| It's not actually obvious in "Economics 101" that wages are depressed by the best and the brightest coming to the US. What you're not taking into account is the relative efficiencies of scale. When there's more talent in a particular geography than somewhere else, high value global companies can grow in a way they can't elsewhere. A precondition of that is lots of raw material - people - who can be repurposed by the highest bidder. Limit the raw material, and the industry might not even be located on the West Coast. If supply was enough to depress wages, the US would have the world's lowest cost developers. In fact, it has the most expensive, because of the valuable companies that are able to grow in SV, which each bid up wages. Economics teaches us about winner effects. The best attract outsize rewards, far larger than their proportional increment in ability or effort. SV attracts the best of the best because it's the best place for such people to be rewarded.
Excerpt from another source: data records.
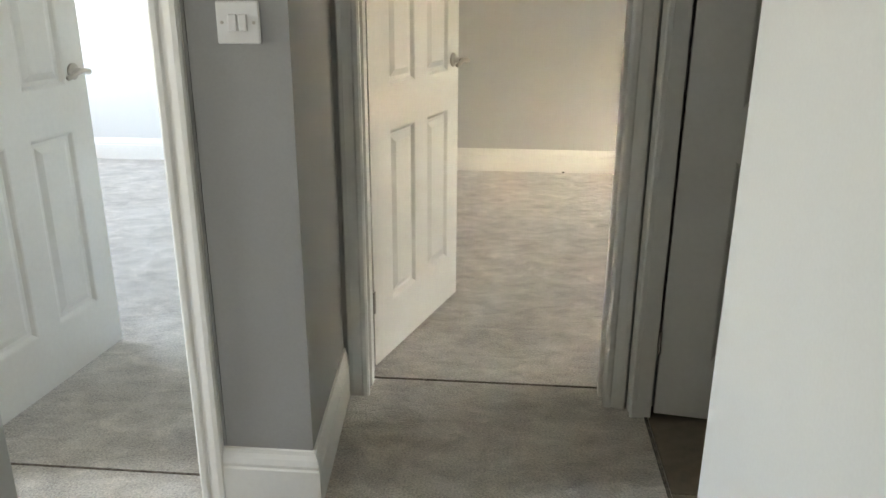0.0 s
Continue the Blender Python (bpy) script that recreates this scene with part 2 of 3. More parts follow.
# ---- building helpers ----
def link(name, bm, mat, parent=None, label="", smooth=False):
    me = bpy.data.meshes.new(name)
    bm.normal_update()
    bm.to_mesh(me)
    bm.free()
    me.materials.append(mat)
    if smooth:
        for p in me.polygons:
            p.use_smooth = True
    ob = new(name, me)
    ob.parent = parent
    if label:
        ob["label"] = label
    return ob


def part(name, bm, mat, parent, label="", smooth=False):
    return link(name, bm, mat, parent, label, smooth)


def thing(name, label, category, kind="", at=(0, 0, 0), rz=0, group=""):
    ob = new(name)
    ob.matrix_basis = pose(*at, 0, 0, rz)
    return tagged(ob, label, category, group, kind)


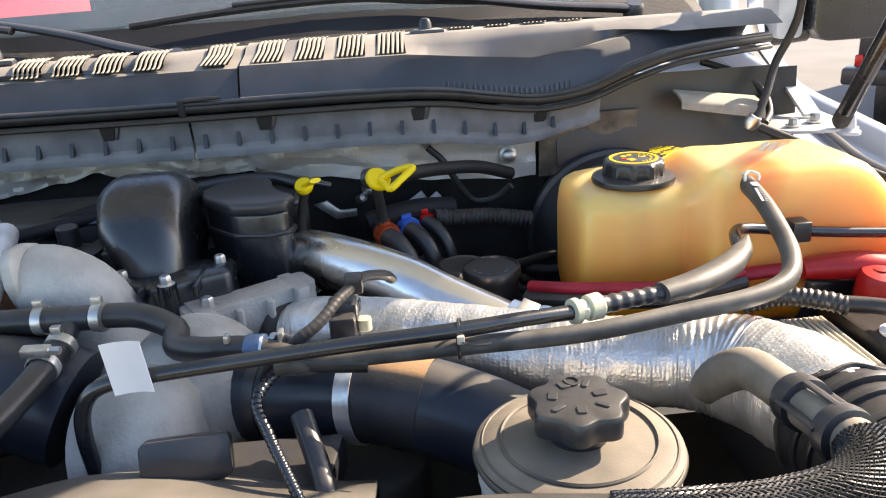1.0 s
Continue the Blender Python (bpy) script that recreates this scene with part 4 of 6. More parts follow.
# ---- power steering reservoir ----
psr = thing("power_steering_reservoir", (0.327, 0.774, 1.06), "white power steering reservoir with dusty black lid and cap", "fluid reservoir")
part("body", lathe([(0.050, 0), (0.0580, 0.01), (0.0605, 0.098), (0.0618, 0.102), (0.0618, 0.1170)], (0.327, 0.774, 1.062), seg=48), M["milk"], psr)
lid = part("lid", lathe([(0.0615, 0.1168), (0.0640, 0.1168), (0.0645, 0.1185), (0.0638, 0.1200), (0.0628, 0.1206), (0.0630, 0.1225), (0.0600, 0.1245), (0.050, 0.1265), (0.020, 0.1285)], (0.327, 0.774, 1.062), seg=64), M["lid"], psr, "dusty black lid with a stepped rim")
star = lambda a, r, h: 1.0 + (0.085 * math.cos(a * 7) if r > 0.022 and h > 0.008 else 0.0)
cap = part("cap", lathe([(0.018, 0), (0.0185, 0.006), (0.0235, 0.009), (0.028, 0.011), (0.0285, 0.013), (0.0285, 0.023), (0.0272, 0.0255), (0.0255, 0.0262), (0.001, 0.0262)], (0.327, 0.774, 1.190), seg=84, lobes=star), M["plastic"], psr, "black scalloped cap with moulded symbols")
for rr, hh in ((0.0585, 1.1865), (0.047, 1.1895)):
    part("lid_ring", lathe([(rr - 0.0012, 0), (rr, 0.0012), (rr + 0.0012, 0)], (0.327, 0.774, hh), seg=56, closed=True), M["lid"], lid)
tz = 1.2162
for a, rr, w, h in ((10, 0.014, 0.009, 0.006), (60, 0.017, 0.010, 0.004), (110, 0.016, 0.008, 0.007), (165, 0.015, 0.006, 0.009), (215, 0.017, 0.010, 0.004), (265, 0.014, 0.008, 0.006), (320, 0.016, 0.009, 0.004)):
    part("moulded_mark", slab(rounded(w, h, 0.001, 1), 0.0011, 0.0004, 1, m=pose(0.327 + rr * math.cos(radians(a)), 0.774 + rr * math.sin(radians(a)), tz, 0, 0, a)), M["plastic"], cap)
part("moulded_ring", lathe([(0.0042, 0), (0.0055, 0), (0.0055, 0.0011), (0.0042, 0.0011)], (0.327, 0.792, tz), seg=24, closed=True), M["plastic"], cap)

# ---- intake ducts and charge pipes ----
duct = thing("foil_wrapped_duct", (0.40, 0.92, 1.05), "charge air duct wrapped in crinkled aluminised sleeve", "air duct")
FOIL = [(0.118, 1.058, 1.138), (0.167, 1.032, 1.150), (0.258, 0.978, 1.158), (0.332, 0.947, 1.155), (0.395, 0.935, 1.148), (0.45, 0.920, 1.148), (0.487, 0.898, 1.149), (0.513, 0.848, 1.151), (0.520, 0.800, 1.151)]


def crinkle(s):
    return 1.0 + 0.0075 * math.sin(s * 230 + 1.5 * math.sin(s * 47)) ** 8 + 0.0022 * math.sin(s * 1700) + 0.012 * math.sin(s * 90) * math.sin(s * 37) + (0.012 * math.sin(s * 900) if 0.36 < s < 0.42 else 0)


bm = tube(FOIL, [0.0305, 0.0315, 0.0325, 0.0335, 0.0350, 0.0380, 0.0430, 0.0460, 0.0450], 48, 0.0008, crinkle)
for v in bm.verts:
    v.co += Vector(noise.noise_vector(v.co * 40)) * 0.0016 + Vector(noise.noise_vector(v.co * 260)) * 0.0004
part("sleeve", bm, M["foil"], duct, "crinkled silver foil sleeve", sharp=40)
part("boot", tube([(0.068, 1.092, 1.120), (0.093, 1.074, 1.131), (0.126, 1.053, 1.140)], 0.0325, 28, 0.003, lambda s: 1 + 0.035 * math.sin(s * 330)), M["rubber"], duct)
CUFF = [(0.519, 0.812, 1.149), (0.521, 0.780, 1.153), (0.522, 0.745, 1.154), (0.522, 0.715, 1.150), (0.521, 0.695, 1.145)]
part("cuff", tube(CUFF, [0.047, 0.046, 0.045, 0.045, 0.045], 36, 0.004), M["plastic"], duct, "black plastic coupling")
for i, (y, r) in enumerate(((0.790, 0.049), (0.775, 0.0485), (0.752, 0.049), (0.744, 0.0495), (0.726, 0.048))):
    part("ring", lathe([(r - 0.004, -0.004), (r, -0.003), (r + 0.0008, 0), (r, 0.003), (r - 0.004, 0.004)], (0.5215, y, 1.1535), (0, -1, 0), 40), M["plastic"], duct)
part("locking_tab", box(0.510, 0.534, 0.715, 0.745, 1.198, 1.206, 0.002), M["plastic"], duct)
part("edge_cord", tube([(0.5195 + 0.0475 * math.cos(a), 0.808 + 0.002 * math.sin(a * 9), 1.150 + 0.0475 * math.sin(a)) for a in np.linspace(0, 2 * math.pi, 30)], 0.002, 6, 0.006), M["dark"], duct)

pipe = thing("charge_pipe", (0.22, 1.10, 1.05), "bare steel charge pipe with a blue silicone boot", "charge pipe")
PIPE = [(0.104, 1.268, 1.122), (0.113, 1.235, 1.142), (0.140, 1.154, 1.178), (0.216, 1.086, 1.176), (0.274, 1.042, 1.156), (0.330, 1.012, 1.134)]
part("pipe", tube(PIPE, [0.0325, 0.0325, 0.0290, 0.0280, 0.0290, 0.0295], 48, 0.004), M["pipe"], pipe, "bare steel pipe with weld tint", sharp=70)
part("inlet_boot", tube([(0.100, 1.300, 1.105), (0.104, 1.268, 1.122), (0.113, 1.238, 1.140)], [0.0375, 0.0365, 0.0365], 28, 0.004, lambda s: 1 + 0.03 * math.sin(s * 400)), M["rubber"], pipe)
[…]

It's a virtuous circle in multiple, compounding dimensions. People are a fixed cost in the economics of software development. That means scale is king; it's the divisor on those costs. Scale isn't just on the sales side, though; it's on the talent side too. Reducing skilled immigration is the kind of shortsighted approach that kills the golden goose in the long term. |
These "best and brightest" are unencumbered by student loans and voluntarily put themselves in a very bad position at the negotiating table for the salary. If that doesn't depress wages it's hard to say what would.
I can introduce you to someone who sells Eiffel towers and used bridges. You can trust him. He is my cousin.